Además de un “thriller” de dimensiones excesivas, Los detectives salvajes tiene muchas características de novela satirica. Nadie se salva, y menos que nadie la izquierda intelectual. Recomiendo en forma especial, como muestra, la lectura del capítulo 14 de la segunda parte, el del viaje de Hugo Montero y sus amigos a la Revolución Nicaragüense. Hemos vivido en la época de aquellos viajes y los hemos conocido. ¡Qué historias! Aquí asoma su cabeza la vieja picaresca hispánica. El hambre y la sed de los poetas mediocres es un espectáculo lamentable que Bolaño exhibe con crueldad, sin perdonar nada. No falta detalle: ni la Declaración de los Escritores Mexicanos, ni las firmas, ni las visitas al Ministro de Cultura, en este caso Ernesto Cardenal, el propio, ni los interminables brindis a cuenta de la administración revolucionaria.
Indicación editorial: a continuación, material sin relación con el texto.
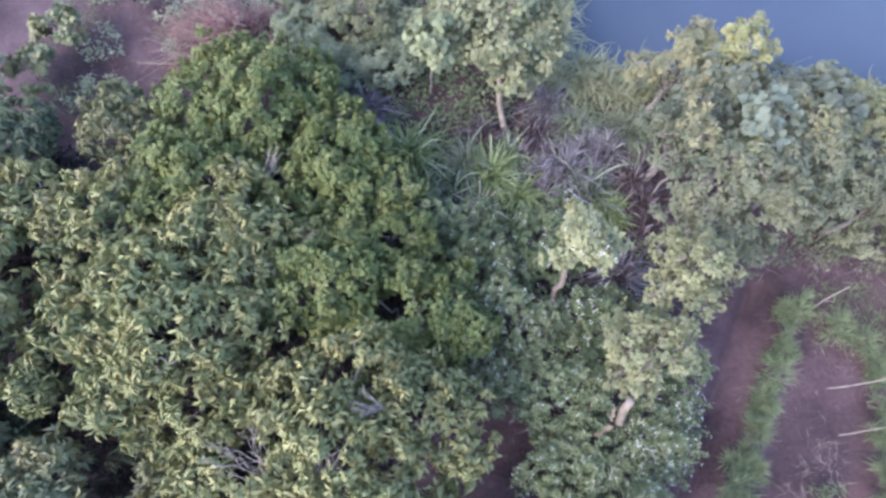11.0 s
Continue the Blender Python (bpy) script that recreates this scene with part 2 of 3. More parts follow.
def blade_template(width, curl, fold, stations):
    """A leaf of length 1 along y: stations (place, share of the width); the ends are points."""
    V, T = [(0, 0, 0)], []
    for s, w in stations:
        z = -curl * s * s
        V += [(-w * width / 2, s, z + fold * w * width), (0, s, z), (w * width / 2, s, z + fold * w * width)]
    V.append((0, 1, -curl))
    n = len(stations)
    T += [(0, 2, 1), (0, 3, 2)]
    for i in range(n - 1):
        a, b = 1 + 3 * i, 4 + 3 * i
        T += [(a, a + 1, b + 1), (a, b + 1, b), (a + 1, a + 2, b + 2), (a + 1, b + 2, b + 1)]
    k, e = 1 + 3 * (n - 1), len(V) - 1
    T += [(k, k + 1, e), (k + 1, k + 2, e)]
    return np.array(V, float), np.array(T)


def folded_leaf(width, curl, fold, at):
    """A pointed leaf of length 1, folded along its midrib."""
    return np.array([(0, 0, 0), (-width / 2, at, fold), (0, 1, -curl), (width / 2, at, fold)], float), np.array([(0, 3, 2), (0, 2, 1)])


LANCE = blade_template(0.33, 0.34, 0.2, [(0.28, 0.85), (0.65, 0.95)])
LANCE_FAR = folded_leaf(0.29, 0.30, 0.07, 0.44)
BROAD = blade_template(0.62, 0.16, 0.14, [(0.25, 0.85), (0.65, 0.95)])
ROUND = blade_template(0.92, 0.12, 0.10, [(0.22, 0.85), (0.62, 1.0)])
SMALL = folded_leaf(0.56, 0.14, 0.10, 0.42)
SPRAY = folded_leaf(0.44, 0.2, 0.09, 0.45)
NEEDLE = blade_template(0.056, 0.22, 0.25, [(0.4, 1.0)])
WISP = blade_template(0.03, 0.35, 0.25, [(0.4, 1.0)])
FROND = blade_template(0.10, 0.45, 0.2, [(0.25, 0.7), (0.6, 1.0)])


def spread(template, P, D, N, L):
    """Joined copies of a leaf at P, along D, upper side to N, of length L."""
    tv, tt = template
    D = unit(D)
    N = unit(N - (N * D).sum(1, keepdims=True) * D)
    S = np.cross(D, N)
    L = L[:, None, None]
    V = P[:, None] + L * (tv[None, :, 0:1] * S[:, None] + tv[None, :, 1:2] * D[:, None] + tv[None, :, 2:3] * N[:, None])
    T = tt[None] + (np.arange(len(P)) * len(tv))[:, None, None]
    return V.reshape(-1, 3), T.reshape(-1, 3)


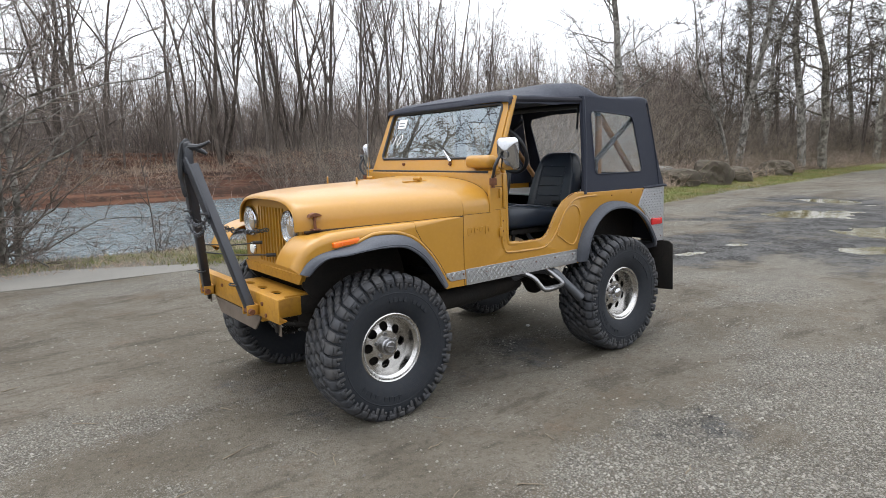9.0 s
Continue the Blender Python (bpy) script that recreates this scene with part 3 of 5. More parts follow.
# Grille: pressed panel with seven slots.
GX0 = -0.348
GW = 0.452
top_line = [(y, z) for _, y, z in section(0, GW, 1.15, 1.335, 3.3, 12)]
outline = [(-GW, 0.862), (-GW, 1.15)] + [(y, z) for y, z in top_line[::-1]][1:-1] + [(GW, 1.15), (GW, 0.862)]
slots = []
for k in range(9):
    c = -0.192 + 0.048 * k
    slots.append(rounded(c - 0.0145, c + 0.0145, 0.895, 1.268, 0.014, 4))
bm = bmesh.new()
slab(bm, outline, 0.0, 0.028, slots, put=lambda x, y, z: (GX0 + y - 0.014, x, z))
part("grille", bm, PAINT, car)
bm = bmesh.new()
box(bm, GX0 + 0.05, GX0 + 0.09, -0.40, 0.40, 0.85, 1.30)
part("radiator", bm, UNDER, car, "dark radiator behind the grille slots")
bm = bmesh.new()
slab(bm, [(-0.405, 0.812), (0.405, 0.812), (0.452, 0.872), (-0.452, 0.872)], -0.02, 0.012, put=lambda x, y, z: (GX0 + y - 0.01, x, z))
part("grille_apron", bm, PAINT_WORN, car)

for s in (-1, 1):
    turn = Matrix.Translation((GX0 - 0.014, s * 0.312, 1.160)) @ Matrix.Rotation(radians(-90), 4, "Z")
    lamp = part("headlight", lathe(bmesh.new(), [(0.078, -0.01), (0.104, 0.0), (0.106, -0.012), (0.100, -0.026), (0.090, -0.028), (0.086, -0.018), (0.06, 0.012), (0.0, 0.03)], 40, turn), CHROME, car, "round headlight with chrome ring")
    part("lens", lathe(bmesh.new(), [(0.090, -0.024), (0.075, -0.034), (0.05, -0.042), (0.025, -0.046), (0.0005, -0.047)], 36, turn), LENS, lamp)
    turn = Matrix.Translation((GX0 - 0.014, s * 0.312, 0.968)) @ Matrix.Rotation(radians(-90), 4, "Z")
    park = part("parking_light", lathe(bmesh.new(), [(0.044, 0.0), (0.048, -0.008), (0.044, -0.018), (0.038, -0.016), (0.0, -0.008)], 24, turn), CHROME, car, "small round white parking light")
    part("lens", lathe(bmesh.new(), [(0.038, -0.016), (0.02, -0.026), (0.0005, -0.029)], 20, turn), WHITE, park)

# Front wings: a top sheet rolled over at the edge, falling at the nose.
TOPLINE = curve([(-0.545, 0, 0.968), (-0.53, 0, 1.005), (-0.497, 0, 1.056), (-0.44, 0, 1.101), (-0.36, 0, 1.132), (-0.25, 0, 1.150), (-0.08, 0, 1.160), (0.10, 0, 1.166), (0.235, 0, 1.170), (0.42, 0, 1.175), (0.598, 0, 1.180)], 4)
A_FRONT = [(-0.512, 0.938), (-0.466, 0.995), (-0.400, 1.034), (-0.305, 1.056), (-0.175, 1.074), (-0.06, 1.112), (0.125, 1.106), (0.238, 1.052), (0.340, 0.947), (0.416, 0.838), (0.460, 0.757)]
B_FRONT = [(-0.468, 0.922), (-0.422, 0.972), (-0.358, 1.012), (-0.27, 1.022), (-0.14, 1.040), (0.0, 1.046), (0.11, 1.032), (0.21, 0.972), (0.298, 0.878), (0.362, 0.792), (0.398, 0.744)]
A_REAR = [(1.712, 0.742), (1.722, 0.852), (1.785, 0.990), (1.890, 1.096), (2.03, 1.170), (2.22, 1.180), (2.41, 1.130), (2.57, 1.025), (2.69, 0.870), (2.735, 0.790)]
B_REAR = [(1.775, 0.750), (1.785, 0.870), (1.840, 0.985), (1.930, 1.070), (2.05, 1.118), (2.22, 1.120), (2.37, 1.075), (2.50, 0.980), (2.60, 0.850), (2.645, 0.770)]


def wing_edge(x):
    """How far out the wing's edge lies."""
    return float(np.interp(x, [-0.53, -0.45, -0.30, -0.15, 0.0, 0.20, 0.36, 0.61], [0.715, 0.722, 0.736, 0.750, 0.765, 0.785, 0.792, 0.793]))


def arch_z(x):
    """The lower edge of the wing's skirt and of the panel behind it."""
    if x > 0.4515:
        return 0.722
    return float(np.interp(x, [p[0] for p in A_FRONT], [p[1] - 0.008 for p in A_FRONT]))


def top_z(x):
    return float(np.interp(x, [v.x for v in TOPLINE], [v.z for v in TOPLINE]))


def wing_row(x, z, s):
    """One rib of the wing, from under the bonnet over the shoulder and down the skirt."""
    fall = float(step(-0.40, -0.53, x))
    out = wing_edge(x)
    r = float(np.interp(x, [-0.5, 0.05, 0.25, 0.45, 0.61], [0.045, 0.045, 0.034, 0.016, 0.008]))
    inner = max(0.43, hood_at(max(x, -0.40))[0] - 0.035) if x > -0.40 else 0.43
    dip = 0.020 * float(np.interp(x, [-0.40, -0.34, 0.3, 0.6], [0.0, 1.0, 0.85, 0.5]))
    row = [(x + 0.02 * fall, inner, z - dip - 0.004)]
    for k in range(1, 8):
        q = k / 7
        row.append((x, inner + (out - r - inner) * q, z - dip * (1 - q) ** 1.5 + 0.003 * math.sin(q * math.pi)))
    for a in (20, 40, 60, 80, 90):
        t = radians(a)
        row.append((x + 0.045 * fall * (1 - math.cos(t)), out - r + r * math.sin(t), z - r * (1 - math.cos(t))))
    low = min(arch_z(x), z - r - 0.01) if x > -0.40 else z - r - 0.05 * (1 - fall)
    for k in range(1, 5):
        q = k / 4
        row.append((x + 0.06 * fall, out, (z - r) * (1 - q) + low * q))
    return [(a, s * b, c) for a, b, c in row]


BEAD = [(v.x, v.z) for v in curve([(-0.175, 0, 1.076), (-0.13, 0, 1.093), (-0.06, 0, 1.118), (0.03, 0, 1.122), (0.125, 0, 1.112), (0.238, 0, 1.060), (0.342, 0, 0.957), (0.420, 0, 0.846), (0.460, 0, 0.768)], 4)]


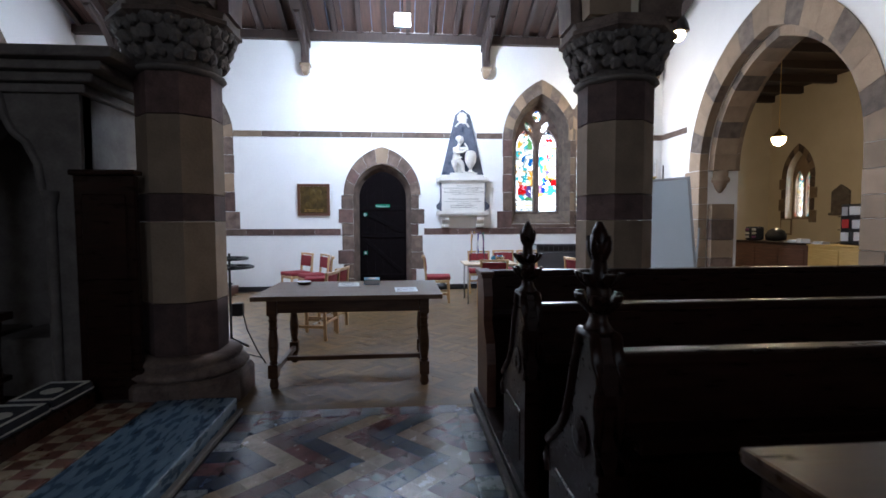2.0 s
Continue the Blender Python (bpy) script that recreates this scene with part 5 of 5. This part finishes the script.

El ejercicio, a fin de cuentas, es desencantado y brillante. La vida literaria degradada, y parecería que está siempre degradada, se alimenta de mitos también degradados, corroídos. Pero hay momentos de salida liberadora hacia la naturaleza, hacia los grandes espacios: los desiertos de Sonora, las cuevas a la orilla de un mar romántico, salido de Walter Scott o de Victor Hugo, el fondo de la tierra vislumbrado en el fondo de un pozo en un simple campamento de excursionistas. La otra apertura es mental: es la locura de algunos de los personajes (otra semeanza con Rayuela). Son rupturas de ritmo necesarias y bien repartidas a lo largo del relato. De otro modo habría naufragado. Pero el texto tiene toques maestros de extrañeza, de salida a otros recintos y recovecos de la mente humana, que siempre lo salvan.